– Сюэ! – послышалось со стороны.
Имперка вздрогнула и убрала руку с эфеса. Практически вытянулась по стойке смирно. К нам приближался полицейский с серебряным рантом на безрукавой форменной накидке. По званию – старший из присутствующих полицейских. Тоже имперец. Тримас снова потянул меня за локоть.
Остальные полицейские как-то внезапно рассосались. Я двинулась к карете. Тримас вёл меня под руку. Дикое напряжение нервов отпускало, вместо него пришла дурная слабость.
Едва мы оказались в сумраке кареты, я закрыла лицо руками и прошептала:
– Мы возвращаемся домой.
Севший напротив Тримас молчал.
– Я не смогу этого сделать, – пояснила глухо, но…
В глубине души чувствовала: это мне по силам.
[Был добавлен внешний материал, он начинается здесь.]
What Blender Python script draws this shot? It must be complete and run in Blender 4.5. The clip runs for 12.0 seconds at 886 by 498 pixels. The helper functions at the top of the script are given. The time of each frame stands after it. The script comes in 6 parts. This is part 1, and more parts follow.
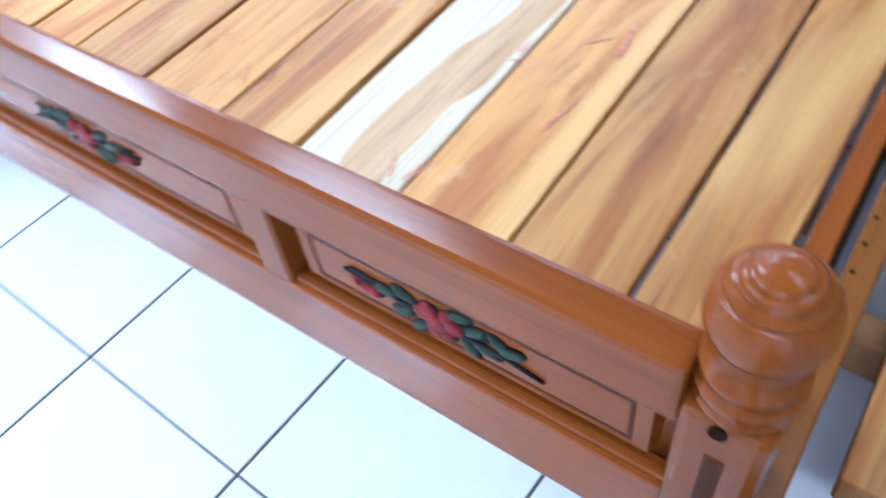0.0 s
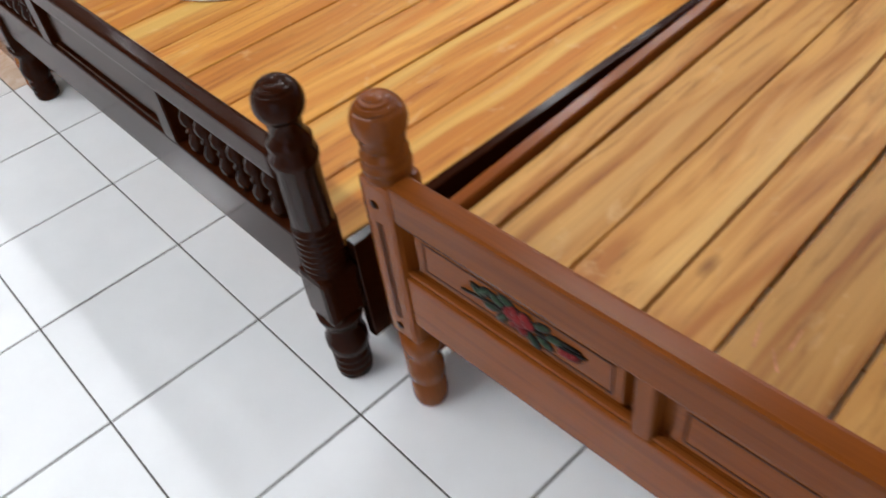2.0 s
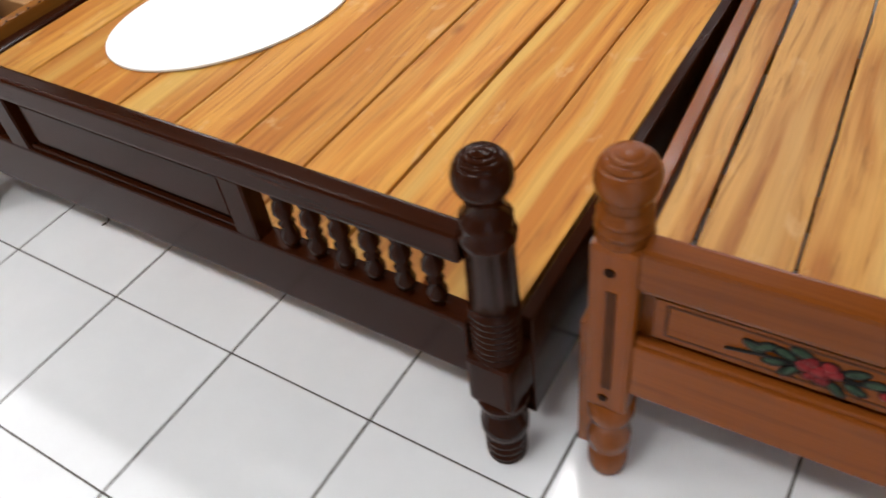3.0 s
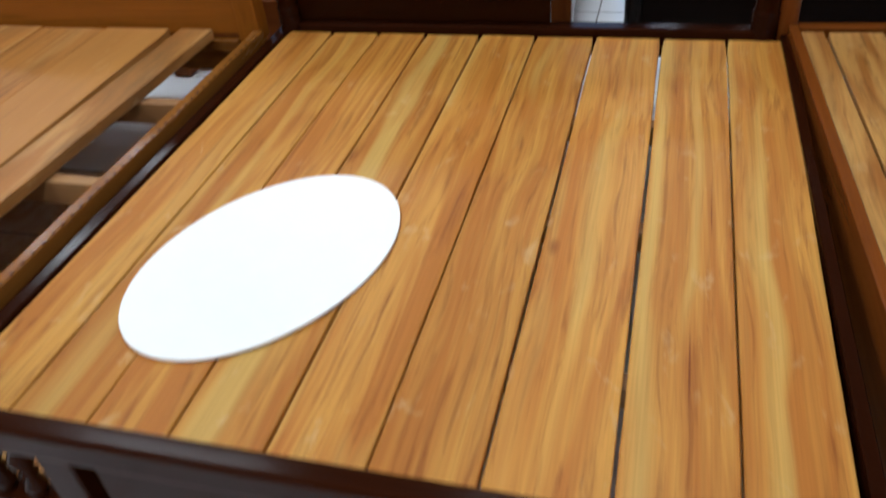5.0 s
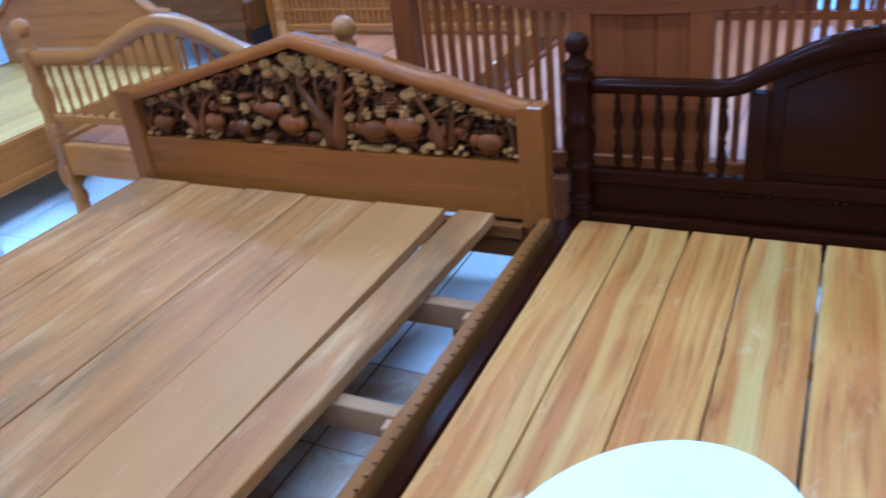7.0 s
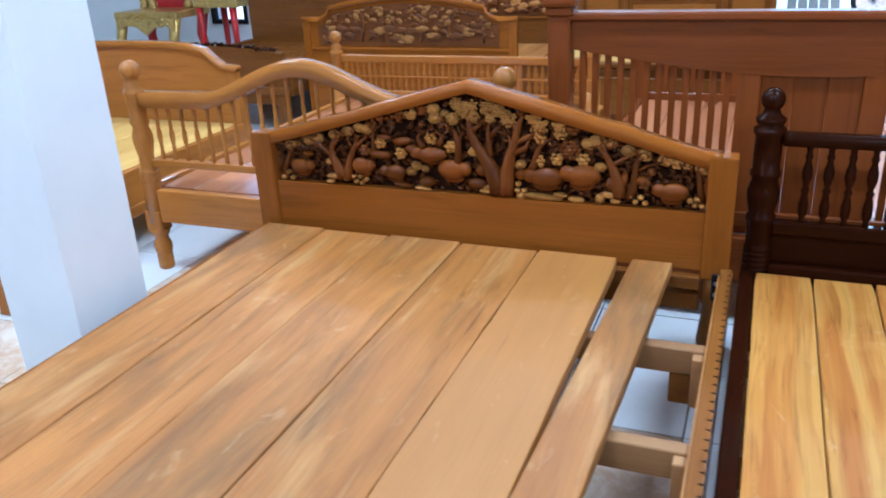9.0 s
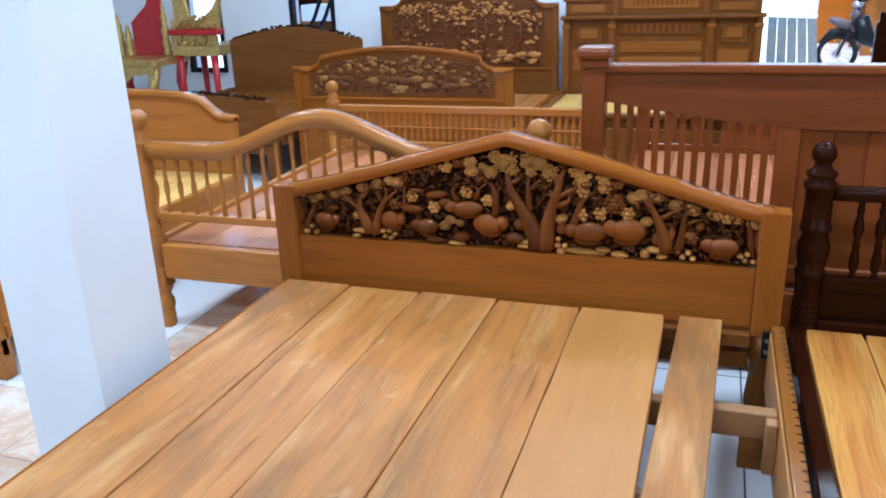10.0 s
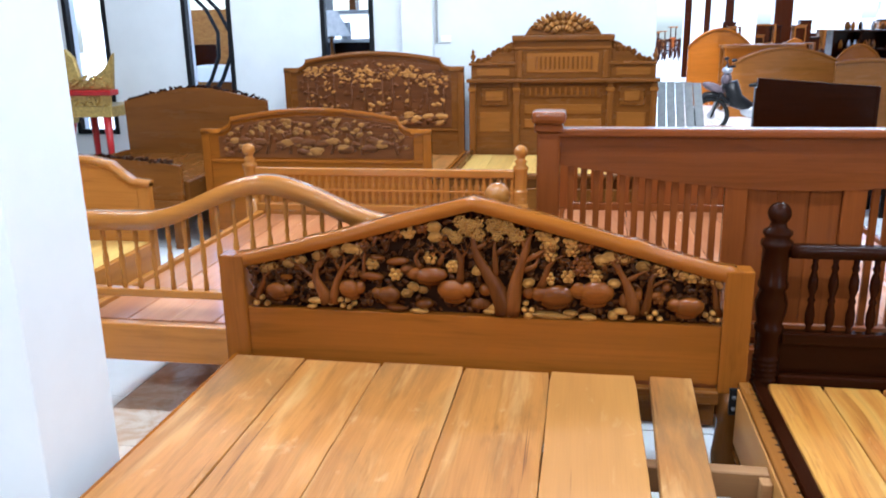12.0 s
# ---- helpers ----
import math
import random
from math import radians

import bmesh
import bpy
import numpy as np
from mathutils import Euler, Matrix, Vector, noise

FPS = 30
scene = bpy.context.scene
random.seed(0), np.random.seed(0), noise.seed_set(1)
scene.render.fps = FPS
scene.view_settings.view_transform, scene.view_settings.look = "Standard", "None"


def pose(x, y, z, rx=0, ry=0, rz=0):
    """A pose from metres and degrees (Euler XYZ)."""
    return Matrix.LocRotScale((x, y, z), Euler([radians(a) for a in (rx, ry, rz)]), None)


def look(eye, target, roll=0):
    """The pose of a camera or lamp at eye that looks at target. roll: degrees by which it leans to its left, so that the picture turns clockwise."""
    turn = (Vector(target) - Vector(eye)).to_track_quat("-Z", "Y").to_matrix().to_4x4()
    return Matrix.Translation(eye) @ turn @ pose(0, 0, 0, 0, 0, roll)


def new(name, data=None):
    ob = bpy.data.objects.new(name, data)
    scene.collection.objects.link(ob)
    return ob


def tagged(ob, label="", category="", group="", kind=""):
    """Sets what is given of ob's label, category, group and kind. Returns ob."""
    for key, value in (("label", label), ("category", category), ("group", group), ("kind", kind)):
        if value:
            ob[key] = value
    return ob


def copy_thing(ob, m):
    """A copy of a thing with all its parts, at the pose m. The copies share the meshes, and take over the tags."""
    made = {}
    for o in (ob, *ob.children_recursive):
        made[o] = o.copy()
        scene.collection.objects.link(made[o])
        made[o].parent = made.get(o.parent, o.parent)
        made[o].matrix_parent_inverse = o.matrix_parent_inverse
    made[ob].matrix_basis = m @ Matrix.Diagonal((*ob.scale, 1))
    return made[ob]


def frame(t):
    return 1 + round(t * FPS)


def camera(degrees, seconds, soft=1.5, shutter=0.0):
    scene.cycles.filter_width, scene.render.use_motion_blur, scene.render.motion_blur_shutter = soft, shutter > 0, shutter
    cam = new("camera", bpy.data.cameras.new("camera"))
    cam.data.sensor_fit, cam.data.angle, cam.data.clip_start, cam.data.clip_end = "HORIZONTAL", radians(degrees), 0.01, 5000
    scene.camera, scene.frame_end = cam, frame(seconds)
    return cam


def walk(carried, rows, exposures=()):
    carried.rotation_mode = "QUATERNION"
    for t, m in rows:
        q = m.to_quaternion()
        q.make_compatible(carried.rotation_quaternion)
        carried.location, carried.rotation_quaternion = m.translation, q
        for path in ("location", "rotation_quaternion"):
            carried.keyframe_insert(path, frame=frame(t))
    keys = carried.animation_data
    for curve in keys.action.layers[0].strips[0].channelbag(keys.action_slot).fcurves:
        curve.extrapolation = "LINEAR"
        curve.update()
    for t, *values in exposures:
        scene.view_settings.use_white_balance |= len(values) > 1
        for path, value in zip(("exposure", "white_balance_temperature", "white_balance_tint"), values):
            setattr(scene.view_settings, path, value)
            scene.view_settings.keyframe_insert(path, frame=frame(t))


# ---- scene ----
cam = camera(58.0, 12.0, soft=1.8, shutter=0.5)
PATH = [
    (0.0, look((2.016, -0.241, 1.171), (1.100, 0.685, -0.346), -9.5)),
    (0.5, look((1.905, -0.301, 1.301), (0.956, 0.529, -0.252), -4.2)),
    (1.0, look((1.644, -0.428, 1.426), (0.592, 0.436, -0.039), -6.7)),
    (1.5, look((1.335, -0.463, 1.486), (0.182, 0.346, 0.065), -10.4)),
    (2.0, look((1.051, -0.512, 1.451), (-0.084, 0.355, 0.051), -8.3)),
    (2.5, look((0.753, -0.662, 1.473), (-0.240, 0.384, 0.088), -5.5)),
    (2.7, look((0.638, -0.691, 1.444), (-0.297, 0.388, 0.043), -7.3)),
    (4.3, look((-0.155, -0.833, 1.461), (-0.749, 0.486, 0.079), -7.4)),
    (4.5, look((-0.205, -0.778, 1.479), (-0.770, 0.595, 0.138), -8.2)),
    (5.0, look((-0.355, -0.613, 1.525), (-0.857, 0.884, 0.298), -6.5)),
    (5.5, look((-0.474, -0.452, 1.655), (-0.840, 1.083, 0.570), -5.3)),
    (6.0, look((-0.660, -0.393, 1.618), (-0.973, 1.346, 0.680), -2.2)),
    (6.5, look((-0.918, -0.390, 1.595), (-1.410, 1.296, 0.639), -1.4)),
    (7.0, look((-1.026, -0.280, 1.591), (-1.866, 1.268, 0.643), -7.2)),
    (7.5, look((-1.289, -0.301, 1.635), (-2.182, 1.198, 0.657), -5.4)),
    (7.7, look((-1.358, -0.318, 1.649), (-2.205, 1.217, 0.687), -4.8)),
    (9.3, look((-1.882, -0.655, 1.495), (-2.565, 1.085, 0.781), -3.3)),
    (9.5, look((-1.947, -0.642, 1.505), (-2.619, 1.113, 0.821), -3.8)),
    (10.0, look((-2.078, -0.611, 1.512), (-2.693, 1.175, 0.855), -2.0)),
    (10.5, look((-2.241, -0.625, 1.526), (-2.743, 1.205, 0.894), -2.0)),
    (11.0, look((-2.345, -0.639, 1.516), (-2.802, 1.191, 0.851), -1.7)),
    (11.5, look((-2.366, -0.614, 1.521), (-2.750, 1.254, 0.917), -1.1)),
    (12.0, look((-2.371, -0.598, 1.526), (-2.707, 1.302, 0.999), -1.0)),
]
EXPOSURE = [
    (0.0, 1.1, 4850, 10), (0.5, 0.8, 5200, 10), (1.0, 0.35, 5800, 12), (1.5, 0.05, 6200, 12), (2.0, -0.15, 6500, 13), (2.5, -0.15, 6700, 14), (4.5, -0.05, 6900, 15),
    (5.0, -0.45, 6000, 9), (5.5, -0.82, 5900, 4), (6.0, -0.55, 5900, 5), (6.5, -0.3, 4400, 4), (7.0, 0.02, 3700, 4), (7.5, 0.1, 4020, 4),
    (9.5, 0.22, 4950, 6), (10.5, 0.23, 4980, 6), (11.5, 0.30, 5020, 6), (12.0, 0.5, 5400, 7),
]
walk(cam, PATH, EXPOSURE)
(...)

Просто страшно, просто обидно, а слабость нашёптывала: «Само всё решится».
Мама и папа продолжили бы свой путь. Они бы не испугались, не отступили…
Вдруг я не одна такая, кто-нибудь другой остановит наследного принца – как хотелось в это верить! До слёз.
Тримас продолжал молчать. Наверное, был разочарован. А может, испытывал облегчение от того, что не придётся беспокоиться о моих делах в Академии.
Он наклонился, выглянул в окошко и приказал:
– Поворачиваем назад.
Карета тронулась. Кучер понукал коней развернуться, но облегчения не было. Тяжесть сильнее придавила на сердце, стало ещё душнее и обиднее – столько унижений пережила напрасно. Трусиха. Недостойная: мои родители никогда не отступали, если требовалось спасти пациента, а я отказываюсь спасать целый мир.
Вспомнила раскалывающееся небо. Ощущение неестественности и безысходности, дикой неправильности от того, что бескрайнее пространство над нами, созданное иллюзией отражения солнечных лучей от озонового слоя планеты, ведёт себя, точно нарисованный купол, изранено, истекает разноцветной субстанцией.
Вдруг мне это просто приснилось? Полночный бред, не стоящий всех этих усилий…
Вспомнила, как разрушалась моя плоть, обнажая кости. Руки обратились в прах за какие-то мгновения.
Бред, просто бред.
Да и стоит ли спасать такой несправедливый, удушающий мир? Почему имперка взъелась на меня? Кого мне здесь защищать, ради кого бороться, кроме своей никчёмной жизни и старика Тримаса, вся семья которого погибла во время беспорядков, как и моя?
Проще было вернуться, спрятаться и надеяться на лучшее.
– Поворачивай, – глухо приказала я. – В Академию.
Сразу стало легче. Страшно, но намного легче.
Опять Тримас медлил с реакцией. Кучер уже справился с лошадьми и развернул карету для выезда на тракт, ведущий в сторону моего дома.
Скрипнуло сидение, Тримас опять выглянул в окно и громко велел:
– Разворачивайся, едем в Академию.
К лицу прилила кровь: что обо мне подумают?
И снова кучер стал отдавать команды, завернул, выруливая на площадку возле поста.
– Тпр-ру! – громко возвестил он, и карета резко остановилась.
Неужели нас собрались повторно обыскать? Если меня отдадут на растерзание этой… этой… женщине, я возненавижу всех имперцев.
В дверь кареты стукнули, и Тримас приоткрыл её. Створку распахнули полностью. Имперец с серебряным кантом на накидке заглянул в карету. Я неохотно убрала руки от лица, от которого снова отхлынула кровь, скапливаясь тяжестью в груди. Мужчина рассматривал меня.
Я начинала ненавидеть имперцев. Прежде не понимала, зачем с ними бороться, если их правление не приносило бед, не оставляло нас без средств к существованию, не упразднило культурных особенностей, и в правах мы были практически равны коренным жителям империи. В конце концов, когда-то империя собралась из разных царств, аристократия которых при объединении переходила в имперскую с таким же понижением, как мы, так что со временем мы бы тоже стали полноправной частью империи. Я не видела причин бороться, поднимать против них оружие и как-то шевелиться.